# Direction
Return the lines from the line containing "q = m.to_quaternion()" through the line containing "scene.view_settings.keyframe_insert(path, frame=frame(t))" exactly. No other line should appear in the answer.

# Supplied information
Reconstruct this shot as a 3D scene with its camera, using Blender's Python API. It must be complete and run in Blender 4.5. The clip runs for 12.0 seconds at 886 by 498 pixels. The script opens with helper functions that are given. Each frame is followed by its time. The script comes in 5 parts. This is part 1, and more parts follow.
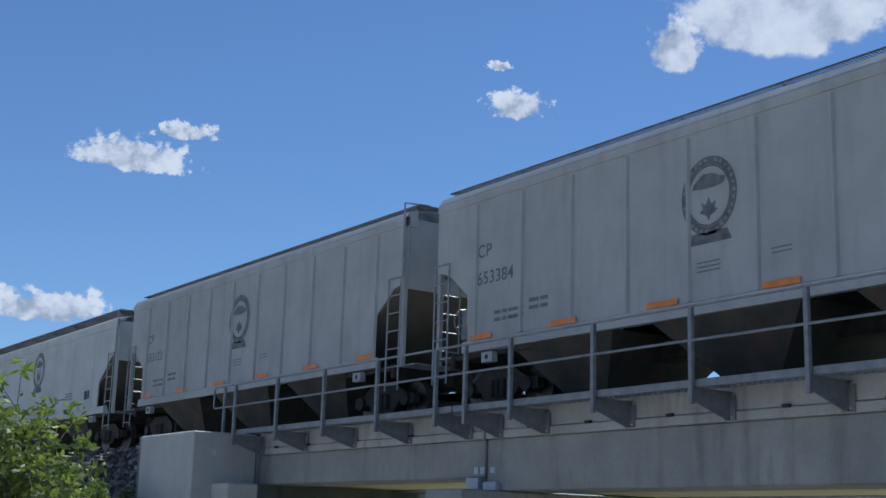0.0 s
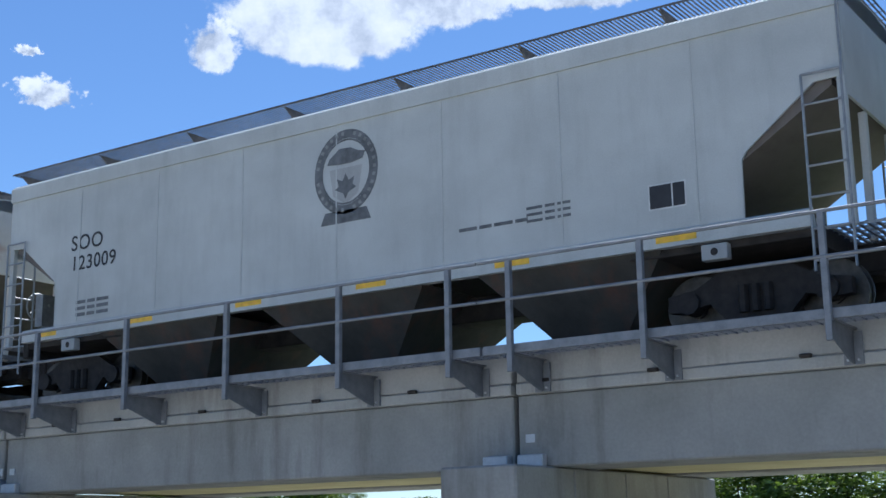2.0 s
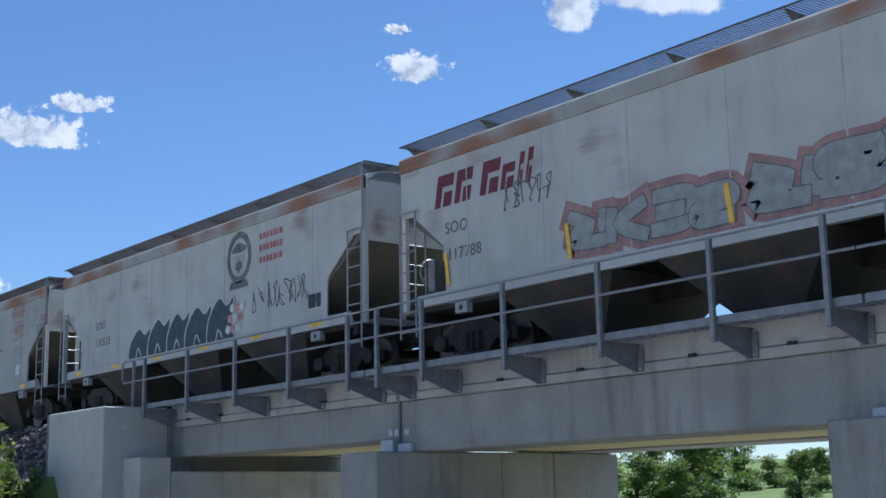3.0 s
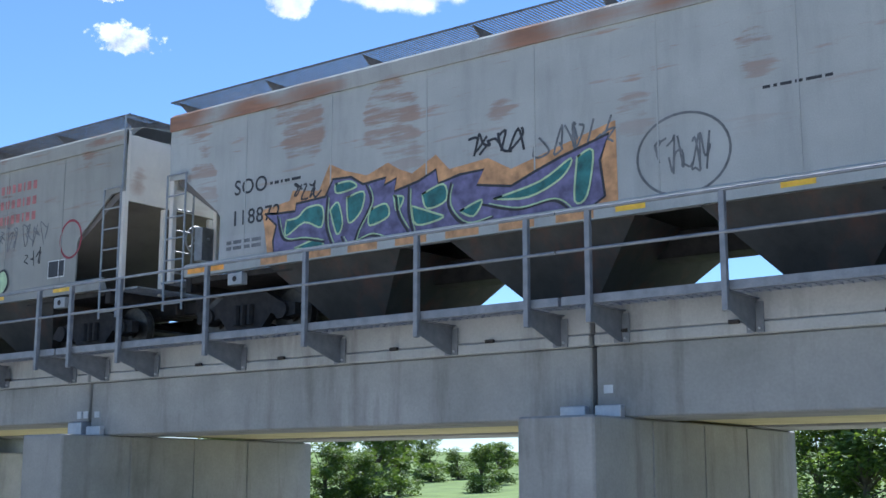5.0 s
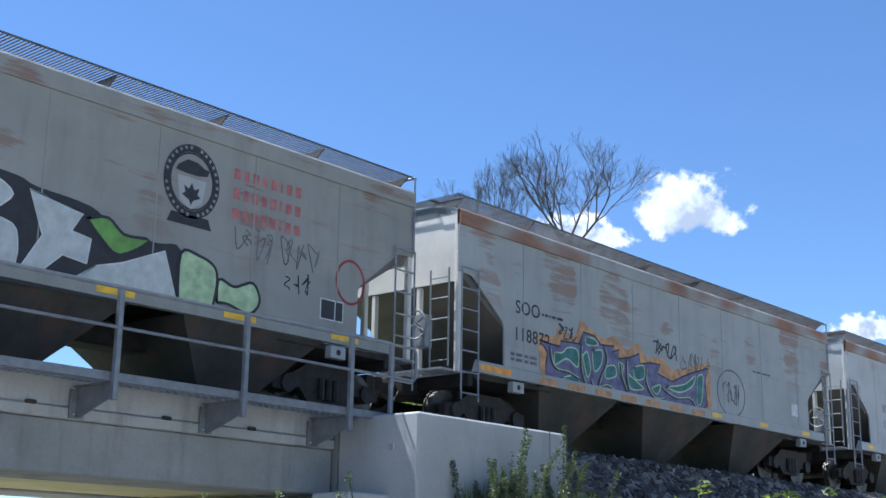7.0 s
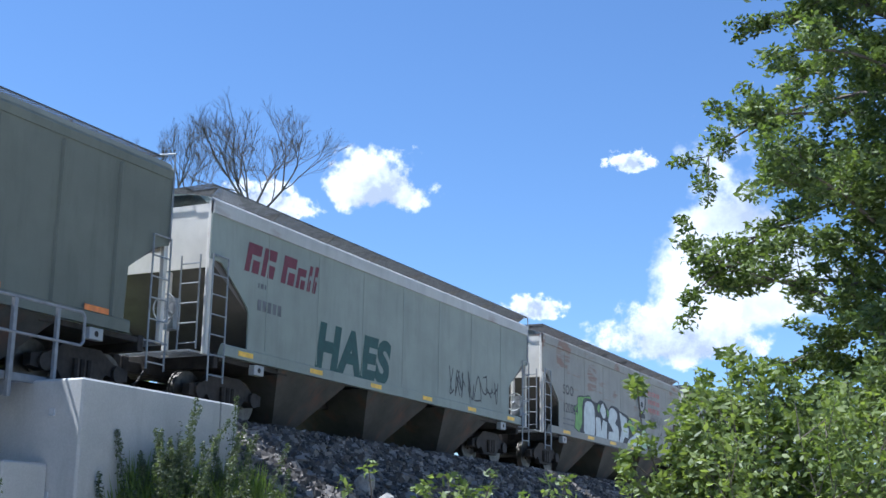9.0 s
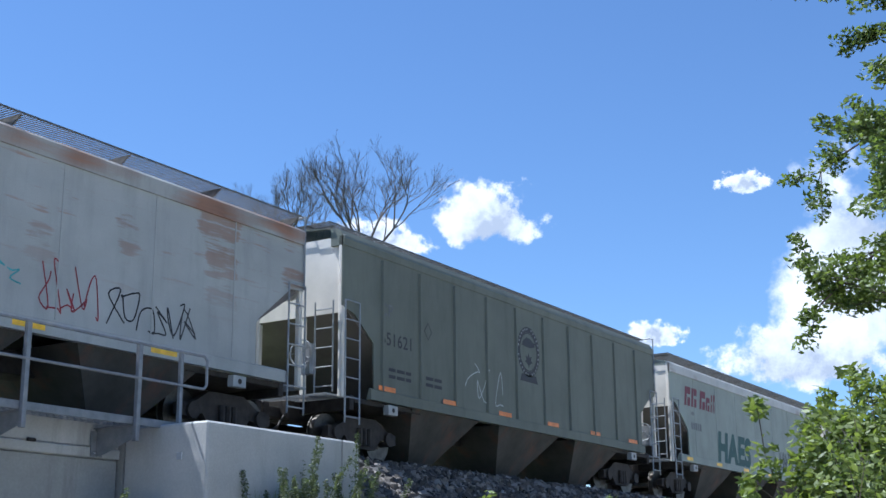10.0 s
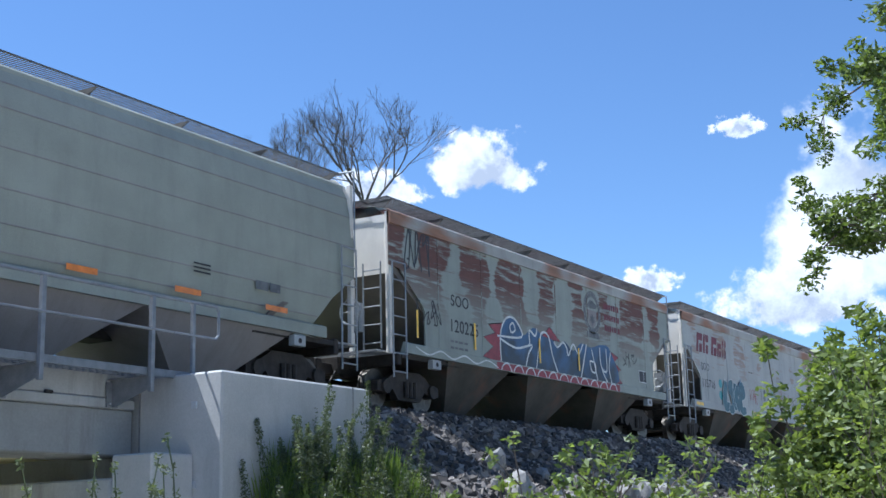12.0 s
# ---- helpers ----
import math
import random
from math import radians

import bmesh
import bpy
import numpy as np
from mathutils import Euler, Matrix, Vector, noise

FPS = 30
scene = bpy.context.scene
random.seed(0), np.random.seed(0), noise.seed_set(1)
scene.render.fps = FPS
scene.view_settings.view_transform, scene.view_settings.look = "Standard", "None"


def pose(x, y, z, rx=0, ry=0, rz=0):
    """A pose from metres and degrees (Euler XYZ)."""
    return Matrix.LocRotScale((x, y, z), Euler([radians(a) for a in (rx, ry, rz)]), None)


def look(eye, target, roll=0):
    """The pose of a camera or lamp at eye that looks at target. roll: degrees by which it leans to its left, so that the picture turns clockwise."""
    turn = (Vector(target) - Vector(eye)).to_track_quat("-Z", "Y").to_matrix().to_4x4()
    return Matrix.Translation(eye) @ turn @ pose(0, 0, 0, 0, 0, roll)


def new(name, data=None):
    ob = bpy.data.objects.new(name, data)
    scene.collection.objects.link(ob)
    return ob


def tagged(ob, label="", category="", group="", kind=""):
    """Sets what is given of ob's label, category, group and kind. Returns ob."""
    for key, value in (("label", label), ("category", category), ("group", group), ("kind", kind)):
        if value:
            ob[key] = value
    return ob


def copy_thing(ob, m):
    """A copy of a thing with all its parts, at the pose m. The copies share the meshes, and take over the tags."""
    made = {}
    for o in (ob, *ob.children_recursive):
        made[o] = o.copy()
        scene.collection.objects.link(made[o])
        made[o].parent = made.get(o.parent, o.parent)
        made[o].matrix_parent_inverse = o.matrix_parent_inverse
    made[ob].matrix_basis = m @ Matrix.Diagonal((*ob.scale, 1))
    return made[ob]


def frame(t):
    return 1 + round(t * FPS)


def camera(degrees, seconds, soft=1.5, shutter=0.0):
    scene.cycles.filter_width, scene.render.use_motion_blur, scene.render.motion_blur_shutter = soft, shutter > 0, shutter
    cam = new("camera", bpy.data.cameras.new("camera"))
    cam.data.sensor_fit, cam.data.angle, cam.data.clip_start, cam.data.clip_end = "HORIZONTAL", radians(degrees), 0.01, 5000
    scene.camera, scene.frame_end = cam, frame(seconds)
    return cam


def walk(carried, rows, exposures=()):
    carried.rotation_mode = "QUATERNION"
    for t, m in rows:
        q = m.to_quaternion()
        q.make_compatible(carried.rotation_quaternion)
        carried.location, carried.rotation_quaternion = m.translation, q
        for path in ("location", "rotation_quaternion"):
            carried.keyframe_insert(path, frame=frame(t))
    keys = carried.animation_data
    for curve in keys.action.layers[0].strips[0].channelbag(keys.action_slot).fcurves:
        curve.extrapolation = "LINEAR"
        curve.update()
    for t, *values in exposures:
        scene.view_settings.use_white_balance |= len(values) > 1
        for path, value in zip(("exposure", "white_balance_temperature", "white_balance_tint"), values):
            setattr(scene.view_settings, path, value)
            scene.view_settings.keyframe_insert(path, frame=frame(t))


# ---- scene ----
cam = camera(37.9, 12.0, soft=1.55)
PATH = [  # seconds, yaw, pitch, roll, and the place of a hand-held camera that pans from one spot
    (0.0, 55.00, 12.55, -1.70, 0.10, 0.06, 1.67), (0.5, 51.59, 13.05, -2.73, 0.10, 0.01, 1.61), (1.0, 39.75, 13.85, -1.89, 0.07, -0.06, 1.65),
    (1.5, 29.80, 14.02, -0.27, 0.04, -0.05, 1.62), (1.8, 30.79, 13.14, 0.44, 0.05, -0.05, 1.62), (2.0, 34.44, 12.72, 0.84, 0.05, -0.04, 1.61),
    (2.5, 44.47, 11.63, 0.92, 0.09, -0.01, 1.63), (3.0, 51.26, 10.99, 1.12, 0.11, -0.01, 1.64), (3.2, 52.99, 10.77, 0.93, 0.10, 0.01, 1.62),
    (4.0, 55.10, 10.16, 0.70, 0.05, -0.01, 1.64), (4.8, 44.07, 10.06, 0.14, 0.01, -0.02, 1.66), (5.0, 37.66, 10.35, -0.10, -0.01, -0.02, 1.66),
    (5.2, 30.81, 10.76, -0.34, -0.02, -0.03, 1.66), (5.5, 17.50, 11.61, -0.77, -0.04, -0.04, 1.65), (5.8, 1.83, 12.86, -1.35, -0.07, -0.07, 1.63),
    (6.0, -8.74, 13.57, -1.41, -0.10, -0.09, 1.61), (6.2, -18.95, 14.12, -1.46, -0.09, -0.08, 1.60), (6.5, -32.81, 14.55, -1.38, -0.08, -0.07, 1.59),
    (7.0, -49.41, 14.30, -0.83, -0.06, 0.02, 1.55), (7.5, -58.57, 13.20, -0.44, -0.04, 0.07, 1.53), (8.4, -65.51, 12.65, -0.45, 0.04, 0.09, 1.58),
    (9.3, -62.15, 13.51, -0.61, 0.11, 0.09, 1.64), (9.5, -61.04, 13.81, -0.04, 0.10, 0.05, 1.61), (10.0, -58.24, 14.56, 0.53, 0.03, 0.01, 1.60),
    (10.5, -56.27, 14.83, 0.81, -0.03, -0.03, 1.59), (11.0, -55.58, 14.64, 1.00, -0.11, -0.03, 1.56), (11.5, -56.29, 13.73, 1.51, -0.17, 0.04, 1.55),
    (12.0, -58.25, 12.30, 1.44, -0.20, 0.09, 1.55),
]
EYE_Z = 1.6
walk(cam, [(t, pose(x, y, z, 90 + p, r, yw)) for t, yw, p, r, x, y, z in PATH],
     exposures=[(t, s, 5450, 10) for t, s in ((0.0, 0.05), (1.0, 0.35), (1.5, 0.55), (2.5, 0.45), (3.2, 0.35), (4.8, 0.75), (5.5, 1.22), (6.0, 0.86), (6.5, 0.76), (7.0, 0.85), (7.5, 0.82), (9.5, 0.95), (10.4, 0.76), (11.2, 0.84), (12.0, 0.86))])

# ---- sky and sun: the sun stands behind the train, high and to the side from which the train comes ----
SUN_AZ, SUN_EL = 20.0, 63.0   # degrees: from +Y towards -X, and above the horizon
sun_dir = Vector((-math.sin(radians(SUN_AZ)) * math.cos(radians(SUN_EL)), math.cos(radians(SUN_AZ)) * math.cos(radians(SUN_EL)), math.sin(radians(SUN_EL))))
world = bpy.data.worlds.new("sky")
scene.world = world
world.use_nodes = True
wn = world.node_tree.nodes
sky = wn.new("ShaderNodeTexSky")
sky.sky_type = "NISHITA"
sky.sun_disc = False
sky.sun_elevation = radians(SUN_EL)
sky.sun_rotation = radians(-SUN_AZ)
sky.altitude = 200
sky.air_density, sky.dust_density, sky.ozone_density = 1.0, 0.0, 5.5
wn["Background"].inputs["Strength"].default_value = 0.085
world.node_tree.links.new(sky.outputs[0], wn["Background"].inputs["Color"])
sun = new("sun", bpy.data.lights.new("sun", "SUN"))
sun.data.energy, sun.data.angle, sun.data.color = 5.0, radians(0.5), (1.0, 0.95, 0.87)
sun.matrix_basis = look((0, 0, 60), Vector((0, 0, 60)) - sun_dir)


# ---- materials ----
def nodes_of(name):
    m = bpy.data.materials.new(name)
    m.use_nodes = True
    nt = m.node_tree
    return m, nt, nt.nodes["Principled BSDF"]


def ramp(nt, src, stops):
    r = nt.nodes.new("ShaderNodeValToRGB")
    e = r.color_ramp.elements
    e[0].position, e[0].color = stops[0][0], (*stops[0][1], 1)
    e[1].position, e[1].color = stops[-1][0], (*stops[-1][1], 1)
    for p, c in stops[1:-1]:
        e.new(p).color = (*c, 1)
    nt.links.new(src, r.inputs[0])
    return r.outputs[0]


def gray(v):
    return (v, v, v)


def coords(nt, scale=(1, 1, 1), kind="Object"):
    tc = nt.nodes.new("ShaderNodeTexCoord")
    mp = nt.nodes.new("ShaderNodeMapping")
    mp.inputs["Scale"].default_value = scale
    nt.links.new(tc.outputs[kind], mp.inputs[0])
    return mp.outputs[0]


def noise_tex(nt, vec, scale, detail=4, rough=0.55):
    n = nt.nodes.new("ShaderNodeTexNoise")
    n.inputs["Scale"].default_value, n.inputs["Detail"].default_value, n.inputs["Roughness"].default_value = scale, detail, rough
    nt.links.new(vec, n.inputs["Vector"])
    return n.outputs["Fac"]


def mix(nt, fac, a, b, mode="MIX"):
    n = nt.nodes.new("ShaderNodeMix")
    n.data_type, n.blend_type = "RGBA", mode
    for sock, v in ((n.inputs[0], fac), (n.inputs[6], a), (n.inputs[7], b)):
        if isinstance(v, (int, float)):
            sock.default_value = v
        elif isinstance(v, tuple):
            sock.default_value = (*v, 1) if len(v) == 3 else v
        else:
            nt.links.new(v, sock)
    return n.outputs[2]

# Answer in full
        q = m.to_quaternion()
        q.make_compatible(carried.rotation_quaternion)
        carried.location, carried.rotation_quaternion = m.translation, q
        for path in ("location", "rotation_quaternion"):
            carried.keyframe_insert(path, frame=frame(t))
    keys = carried.animation_data
    for curve in keys.action.layers[0].strips[0].channelbag(keys.action_slot).fcurves:
        curve.extrapolation = "LINEAR"
        curve.update()
    for t, *values in exposures:
        scene.view_settings.use_white_balance |= len(values) > 1
        for path, value in zip(("exposure", "white_balance_temperature", "white_balance_tint"), values):
            setattr(scene.view_settings, path, value)
            scene.view_settings.keyframe_insert(path, frame=frame(t))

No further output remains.